よろしければ、茶菓と同じ読みで、見てやってください。
ほんと人名考えるのって難しいですね!


『攻防しつけ糸(百夜白夜)』

 明かりもつけないままの部屋で、どう、と前のめりにベッドへ身を投げる。即座に、スプリングが反動で中空へ押し返すも、抵抗は一瞬。茶花の細い体を寝床は軋むこともなく受け止め、すぐさま少女を包みこむ。
(眠い)
 今にも緞帳じみて下ろされそうな瞼に、疲れ果てた茶花は逆らおうともしない。視界が閉ざされると同時に意識も手放してしまいそうだったが、茶花の中で「掛布団もなしで眠っては体を壊す」という良識的な声がかろうじて踏みとどまらせ、もう感覚すら失いかけている両腕に力をこめさせる。むりやり上半身を僅かに浮かせると、布団の表を這うようにしていた指先が端を捉え、敷布団と掛布団の隙間へ残る体を引きずりこんだ。
(重い)
 うつぶせになっている体の大半が温もりにくるまれ、茶花は今度こそ、意識を放り出そうとした。暗い視界と柔らかな布団が相俟って、少女は自身の体が深い泥沼へずぶずぶと沈んでゆくようだと思った。それは大層、心地よい罠だった。けれど罠は、彼女の体を飲みこんでなお、茶花を埋めようとはしなかった。
(―…重、すぎて、しずめない)
 忌々しげに、眉をひそめる。じわじわと滲み出るように湧き起る苛立ちが、意識のみを鮮明に導いてゆく。茶花は疲れていた。疲れすぎているほどに、疲れ切っていた。四肢は”鉛のような”という表現がしっくりくる程度に重く、むしろそこのみ重力が過剰にかけられている印象さえあった。茶花自身、手足が沈みこんでいる、と感じていた。しかし、だからこそなのか、思考だけが冴え渡っていた。
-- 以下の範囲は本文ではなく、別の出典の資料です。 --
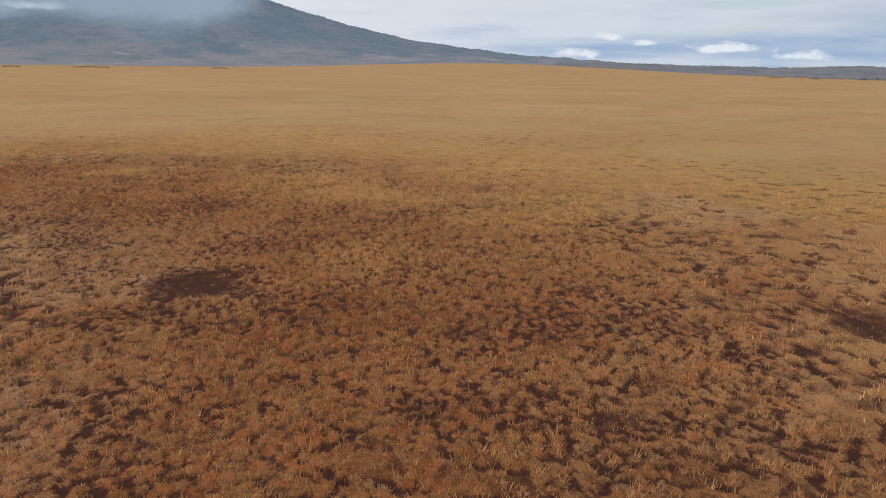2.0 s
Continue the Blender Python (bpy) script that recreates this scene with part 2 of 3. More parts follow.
M_GROUND = ground_material()
M_STRAW = grass_material("straw_blades", (0.34, 0.142, 0.050), (0.67, 0.350, 0.138), (0.84, 0.545, 0.27))
M_RUST = grass_material("rust_blades", (0.27, 0.079, 0.027), (0.57, 0.224, 0.078), (0.74, 0.41, 0.175))
M_STALK = grass_material("stalks", (0.46, 0.27, 0.11), (0.66, 0.44, 0.21), (0.76, 0.57, 0.34))
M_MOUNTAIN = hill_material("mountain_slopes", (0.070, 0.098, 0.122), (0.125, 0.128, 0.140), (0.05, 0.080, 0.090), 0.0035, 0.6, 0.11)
nt = M_MOUNTAIN.node_tree
b = nt.nodes["Principled BSDF"]
fields = span(nt, noise_at(nt, place(nt), 0.006, 5, 0.6, (1, 1, 9)), 0.61, 0.69)
low = nt.nodes.new("ShaderNodeSeparateXYZ")
nt.links.new(place(nt), low.inputs[0])
fields = maths(nt, "MULTIPLY", fields, maths(nt, "SUBTRACT", 1.0, span(nt, low.outputs[2], 90.0, 190.0)))
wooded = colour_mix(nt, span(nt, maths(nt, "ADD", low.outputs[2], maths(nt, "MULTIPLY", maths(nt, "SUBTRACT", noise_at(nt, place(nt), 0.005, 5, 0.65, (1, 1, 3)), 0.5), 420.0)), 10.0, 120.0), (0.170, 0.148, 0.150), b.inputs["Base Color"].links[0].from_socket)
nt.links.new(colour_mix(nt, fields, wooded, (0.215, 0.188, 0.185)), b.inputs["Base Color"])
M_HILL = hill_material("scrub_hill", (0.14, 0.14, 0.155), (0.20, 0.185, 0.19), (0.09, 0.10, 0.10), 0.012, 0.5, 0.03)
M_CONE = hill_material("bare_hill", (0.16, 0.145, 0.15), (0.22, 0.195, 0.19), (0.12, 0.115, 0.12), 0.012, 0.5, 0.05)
M_LEAF, nt, b = material("dusty_leaves", 0.7, 0.2)
own = nt.nodes.new("ShaderNodeNewGeometry").outputs["Random Per Island"]
nt.links.new(colour_mix(nt, own, (0.035, 0.042, 0.03), (0.085, 0.09, 0.06)), b.inputs["Base Color"])
M_TWIG, nt, b = material("dry_twigs", 0.85, 0.1)
own = nt.nodes.new("ShaderNodeNewGeometry").outputs["Random Per Island"]
nt.links.new(colour_mix(nt, own, (0.08, 0.062, 0.048), (0.20, 0.15, 0.11)), b.inputs["Base Color"])
M_BARK, nt, b = material("bark", 0.9, 0.1)
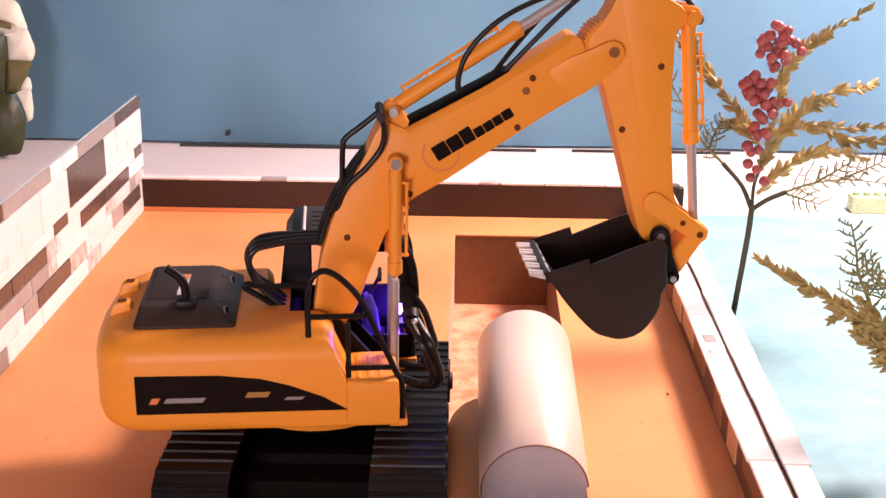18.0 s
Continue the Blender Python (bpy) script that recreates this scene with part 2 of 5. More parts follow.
# white board under and behind, pale blue sheet beside
bm = B()
for c in ((-1.5, XL - 0.006, 0.44, 1.80), (XL - 0.006, 0.2300, YB + 0.004, 1.80), (0.2300, 1.6, 0.44, 1.80)):
    box(bm, *c, -0.012, -0.002)
tagged(part("table_top", bm, WHITE_TABLE, soft=False), "white board table top round the dig site", "table", kind="structure")
bm = B()
box(bm, 0.2310, 1.2, 0.45, 1.447, -0.001, 0.004)
tagged(part("water_sheet", bm, BLUE_SHEET, soft=False), "pale aqua-blue painted sheet beside the low wall", "sheet", kind="structure")

# blue cloth behind, slightly wavy, with a hem
bm = B()
nx, nz = 90, 24
g = []
for j in range(nz + 1):
    row = []
    for i in range(nx + 1):
        x, z = -1.5 + 3.1 * i / nx, 0.002 + 1.0 * j / nz
        y = 1.772 + 0.006 * x + 0.013 * noise.noise((x * 3.1 + z * 2.4, 0.3, z * 2.2 - x)) + 0.005 * noise.noise((x * 9 + z * 7, 1.7, z * 4 - x * 2)) + 0.003 * math.sin(x * 7 + z * 3) * (1 - z)
        row.append(bm.verts.new((x, y, z)))
    g.append(row)
for j in range(nz):
    for i in range(nx):
        bm.faces.new((g[j][i], g[j][i + 1], g[j + 1][i + 1], g[j + 1][i]))
bmesh.ops.solidify(bm, geom=bm.faces[:], thickness=0.003)
cloth = tagged(part("backdrop", bm, BLUE_CLOTH), "plain blue cloth backdrop hung behind the table", "backdrop", kind="structure")


bm = B()
for x0, x1 in ((-0.42, 0.08), (0.13, 0.35)):
    box(bm, x0, x1, 1.758 + 0.003 * (x0 + x1), 1.763 + 0.003 * (x0 + x1), -0.0018, 0.0012)
tagged(part("hem_rod", bm, BLACK_MARK, soft=False), "thin dark hem strip at the foot of the cloth", "hem", kind="structure")


def at_back(x, z, y=1.764):
    return (x, y + 0.006 * x, z)


for x, z in ((-0.352, 0.018), (0.192, 0.012)):
    bm = B()
    rod(bm, at_back(x, z, 1.766), at_back(x, z, 1.757), 0.0042, 0.0036, 12, 0.001)
    tagged(part("push_pin", bm, BLACK_MARK), "small round black pin in the blue cloth near its hem", "pin", "pins in the backdrop")

# unseen room around the table: dark walls cut bounce, pale ceiling adds fill
bm = B()
for c in ((-1.62, -1.6, -3.6, 2.0, -0.8, 1.7), (1.6, 1.62, -3.6, 2.0, -0.8, 1.7), (-1.6, 1.6, -3.62, -3.6, -0.8, 1.7), (-1.6, 1.6, 1.98, 2.0, -0.8, 1.7)):
    box(bm, *c)
tagged(part("wall_room", bm, WALL_PAINT, soft=False), "plain dark walls of the unseen room, darkened to cut bounced light", "wall", kind="structure")
bm = B()
box(bm, -1.62, 1.62, -3.62, 2.0, 1.7, 1.72)
tagged(part("ceiling", bm, CEILING_PAINT, soft=False), "plain pale unseen ceiling that bounces fill light down", "ceiling", kind="structure")
bm = B()
box(bm, -1.62, 1.62, -3.62, 2.0, -0.82, -0.8)
tagged(part("room_floor", bm, KRAFT_DARK, soft=False), "plain brown floor of the room", "floor", kind="structure")


# ---- walls of the dig site ----
wall_l = tagged(part("wall_left", box(B(), XL - 0.005, XL - 0.0016, 0.45, 1.449, -0.004, 0.1338), TILE_WHITE, soft=False),
                "thin upright board clad in white, grey and brown mosaic tile strips", "wall", kind="structure")
ROWS = [
    (0.1205, 0.1345, "W 0.46 G 0.60 W 0.68 G 0.86 W 0.93 B 1.005 G 1.129 W 1.165 W 1.213 G 1.345 B 1.449"),
    (0.0805, 0.1195, "W 0.46 B 0.60 W 0.76 B 0.90 W 0.945 W 1.095 W 1.175 B 1.300 W 1.449"),
    (0.0685, 0.0795, "W 0.46 B 0.52 W 0.70 B 0.75 W 0.97 W 1.125 B 1.167 W 1.413 B 1.444"),
    (0.0520, 0.0675, "M 0.46 B 0.55 G 0.60 W 0.70 B 0.80 M 0.87 B 0.93 W 0.975 B 1.010 B 1.100 M 1.130 W 1.205 B 1.293 B 1.386 W 1.449"),
    (0.0365, 0.0510, "W 0.46 M 0.56 G 0.62 W 0.80 M 0.88 W 0.95 G 1.055 G 1.101 M 1.125 W 1.225 W 1.290 M 1.325 W 1.386 G 1.41 M 1.449"),
    (0.0185, 0.0355, "B 0.46 W 0.60 G 0.66 B 0.76 W 0.90 W 1.030 G 1.068 B 1.163 M 1.215 W 1.310 G 1.355 B 1.428 W 1.449"),
    (0.0005, 0.0175, "W 0.46 W 0.62 G 0.70 W 0.88 G 0.985 W 1.075 W 1.215 M 1.262 W 1.449"),
]
TILES = {"W": TILE_WHITE, "G": TILE_GREY, "B": TILE_BROWN, "M": TILE_MARBLE}
for z0, z1, text in ROWS:
    words = text.split()
    y0 = 0.45
    for c, y1 in zip(words[0::2], words[1::2]):
        y1 = float(y1)
        bm = B()
        bx = XL - 0.0016
        box(bm, bx, bx + 0.0016 + 0.0004 * random.random(), y0 + 0.0008, y1 - 0.0008, z0, z1, 0.0005, 1)
        part("tile", bm, TILES[c], wall_l, soft=False)
        y0 = y1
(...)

 茶花が皮肉っぽく口元を歪める。腹立ちも一周回って、何だかおかしくなったらしい。
(両手足に、重石でもつけられたみたいなのに。くたくたで、休みたくて、たまらないのに。意識は重くなってないから、かえって体から浮いちゃうのか)
 体と中身が分離してしまう。肉だけが重くなり、心のほうはふらふらと、迷い出るように軽い。それこそ、重い体を脱出して、それを俯瞰で眺めているような気にさえなってくる。
(私と私が離れている)
 こんなにちぐはぐだから眠れないのだ、と鮮明すぎる意識の中、茶花は結論づける。
 と。

 ころころ。ころろ。何かが闇夜に、転がってゆく。
(――?)
 暗い部屋で、目を開けようともしない茶花に、何が起こっているのかは分からない。けれど、少女の上で、厳密に言えば少女の上にかかった布団の上で展開している出来事は、薄い掛布団を通して感じることができる。
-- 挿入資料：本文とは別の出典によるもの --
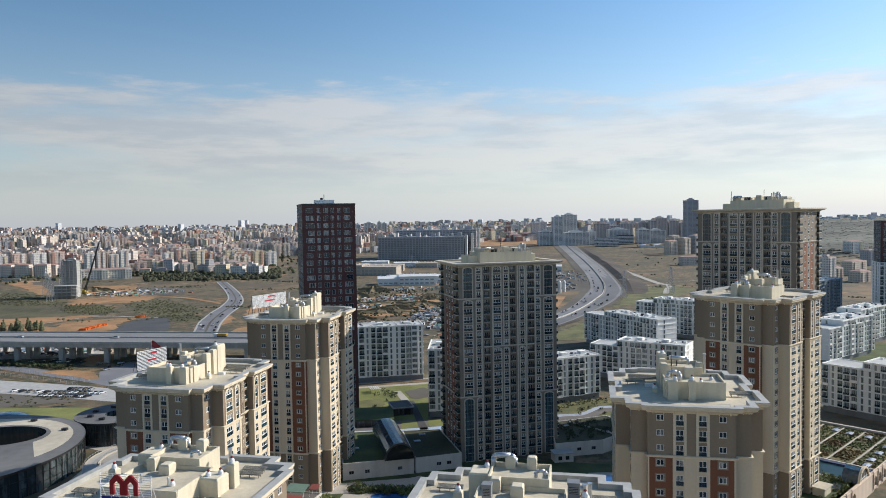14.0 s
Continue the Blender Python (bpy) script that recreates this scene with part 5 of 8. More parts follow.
sheet("bare_earth", ragged([(-60, 660), (20, 690), (30, 780), (14, 860), (-40, 850), (-70, 780)], 54, 6), 0.12, EARTH, "sandy building ground by the motorway")
sheet("bare_earth", [(95, 690), (140, 700), (170, 800), (120, 830)], 0.12, EARTH, "sandy verge by the motorway")
sheet("site_yard", [(-2, 570), (30, 585), (40, 720), (20, 740), (-4, 650)], 0.2, BANK, "grey lot crowded with parked vehicles")
sheet("site_yard", [(160, 860), (206, 850), (248, 1020), (272, 1180), (214, 1180), (196, 1040)], 0.2, BANK, "grey vehicle yard beside the motorway")
sheet("grassland", ragged([(255, 876), (305, 893), (345, 870), (305, 799), (242, 733), (196, 690), (206, 715), (236, 790)], 73, 4), 0.2, DRYLAWN, "olive grass patch in the brown field", "grass")
sheet("grassland", ragged([(82, 520), (118, 560), (150, 605), (190, 660), (215, 655), (175, 560), (128, 516)], 74, 2), 0.2, DRYLAWN, "dry grass between motorway and white blocks", "grass")
sheet("bare_earth", [(150, 2050), (420, 2020), (460, 2350), (120, 2400)], 0.5, EARTH, "sandy mound by the motorway")
sheet("parking_ground", [(-300, 384), (-226, 389), (-189, 377), (-150, 362), (-150, 386), (-192, 404), (-245, 422), (-300, 440)], 0.08, CONCRETE, "pale concrete car park", "car park")
sheet("parking_ground", [(-420, 487), (-240, 489), (-222, 489), (-214, 512), (-250, 530), (-420, 545)], 0.12, CONCRETE, "pale yard with vehicles behind the viaduct", "car park")
sheet("bare_earth", ragged([(-226, 492), (-212, 508), (-203, 486), (-207, 462), (-219, 466)], 75, 1.5), 0.16, EARTH, "orange earth slope beneath the viaduct")
sheet("bare_earth", ragged([(-240, 446), (-211, 446), (-194, 432), (-190, 419), (-222, 436)], 76, 1.2), 0.16, EARTH, "orange earth strip by the fence")
sheet("grassland", [(-300, 440), (-207, 411), (-190, 405), (-245, 424), (-300, 442)], 0.14, DRYLAWN, "narrow dry grass strip along the car park", "grass")
sheet("bare_earth", [(-300, 382), (-226, 388), (-187, 376), (-176, 367), (-210, 359), (-300, 360)], 0.07, BANK, "grey-brown soil strip before the car park")
sheet("lawn", [(-330, 300), (-110, 310), (-112, 350), (-330, 366)], 0.06, SUNLAWN, "green lawn round the circular buildings", "lawn")
sheet("road", [(-330, 484), (-264, 455), (-186, 409), (-174, 400), (-130, 396), (-130, 436), (-190, 470), (-196, 440), (-188, 421), (-254, 462), (-330, 494)], 0.1, ROADGREY, "asphalt street under the viaduct", "road")
sheet("lawn", [(-62, 312), (-14, 316), (4, 317), (5, 388), (-62, 380)], 0.1, SUNLAWN, "sunlit yellow-green lawn between apartment blocks", "lawn")
sheet("path", [(-60, 383), (24, 402), (24, 405), (-60, 387)], 0.16, PATHWAY, "pale path before the far block", "path")
sheet("path", [(-60, 374), (24, 390), (24, 394), (-60, 378)], 0.17, PATHWAY, "pale sandy path across the lawn edge", "path")
sheet("pavement", [(-40, 284), (14, 284), (13, 318), (-40, 314)], 0.12, PAVING, "paved strip behind the terraces", "pavement")
sheet("lawn", [(-8, 303), (0, 303), (0, 315), (-8, 315)], 0.16, SUNLAWN, "small sunlit lawn by the walk", "lawn")
sheet("lawn", [(4, 306), (12, 306), (13, 316), (4, 316)], 0.16, SUNLAWN, "small sunlit lawn beside the tower", "lawn")
sheet("path", [(0.3, 301), (4, 301), (-2.6, 351), (-5.4, 350)], 0.2, PAVEDARK, "dark sloping walk beside the lawn", "path")
sheet("path", [(-13, 371), (-9.6, 372), (-4.6, 351), (-8, 348)], 0.2, PATHWAY, "pale path slab across the lawn", "path")
sheet("planted_plot", ragged([(-7, 371), (4, 377), (5, 358), (-3.5, 355)], 81, 0.6), 0.19, BANK, "dark dug plot with low plants", "garden plot")
sheet("planted_plot", ragged([(-30, 352), (-20, 356), (-17, 343), (-28, 340)], 82, 0.8), 0.17, DRYLAWN, "worn brown patch in the lawn", "garden plot")
sheet("pool", [(-40, 298), (-12, 299), (9, 301), (13, 302), (13, 306.5), (-12, 302.5), (-40, 301.5)], 0.2, mat("light_blue_play_surface", (0.36, 0.46, 0.58), 0.8, var=0.08, grain=0.6), "light blue paved strip behind the terraces", "paved strip")
sheet("lawn", [(40, 320), (150, 300), (170, 330), (50, 352)], 0.1, DRYLAWN, "sunlit lawn before the white blocks", "lawn")
sheet("path", [(40, 316), (150, 294), (151, 298), (40, 321)], 0.18, PATHWAY, "pale path along the terraces", "path")
sheet("road", [(170, 372), (420, 322), (420, 300), (170, 345)], 0.1, ASPHALT, "estate street in shade", "road")
sheet("lawn", [(240, 395), (420, 370), (420, 440), (240, 500)], 0.09, LAWN, "green strips between white blocks", "lawn")
sheet("courtyard", [uv(-135, 126), uv(48, 126), uv(48, 262), uv(-135, 262)], 0.05, LAWN, "planted courtyard with lawn and paths", "courtyard")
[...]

 転がる。滑る。落ちてゆく。小さな円い存在は、どうやらその限りなく球形に近い体で、茶花の四肢の上を、移動しているようだった。細い手足は道路というより川にかかる丸太橋じみているが、掛布団という土を盛られることで、なだらかな丘陵地帯になっているらしい。その上を、円い誰かさんは、転がってゆく。たまにうっかり、転がり落ちながら。
 指先から肩口。肩口から指先。今度は爪先から膝裏。膝裏から爪先。たまに背骨を伝わって、今度は首筋、と見せかけてやはり腕。四肢を中心にしながら、全身を縦横無尽に転がられる。それを不思議に思いながらも、なぜか不快感はなかった。見知らぬ相手ではあるけれど、虫が這うわけではないし、また時折。
「うんしょ、うんしょ」
 と、控えめな声が漏れ聞こえていた。その柔らかな音吐が布団越しに伝わる感触とよく合っていて、また更に時折、誤って滑り落ちたのか「きゃー」という、まるで危機感のない悲鳴さえ聞こえてくるものだから。ついつい口元はおかしげに緩んでしまう。
 誰かさんが転がることで、茶花の四肢の重さ、だるさが消えることはない。魔法ではないのだから、当たり前だと茶花は思う。けれど、その誰かさんが茶花を気遣い、思いやり、少しでも楽になるようにと願いをこめて行動してくれているのは何となく分かった。
(離れそうな私と私を、張り合わせてくれているの?)
 訊ねたくて。話してみたくて。少女は口を開こうとするが、そうする前に、茶花と茶花は、”張り合わされた”ようだった。これまで重力から突き放されていた意識がふいに抱きとめられ、体諸共に、深く暗く快い眠りの沼へと沈みこんでゆく。それでも、この眠りに寄り添おうとする丸々としたものを、やはり知っている気がして。思い出そうと、名を呼ぼうとするも、唇も舌も喉も甘く痺れたようで、声らしきものは一息も発せられない。
 無理にこじあけられた片目の、糸のように細い視界に、黄色いふわふわとした影が見えたような。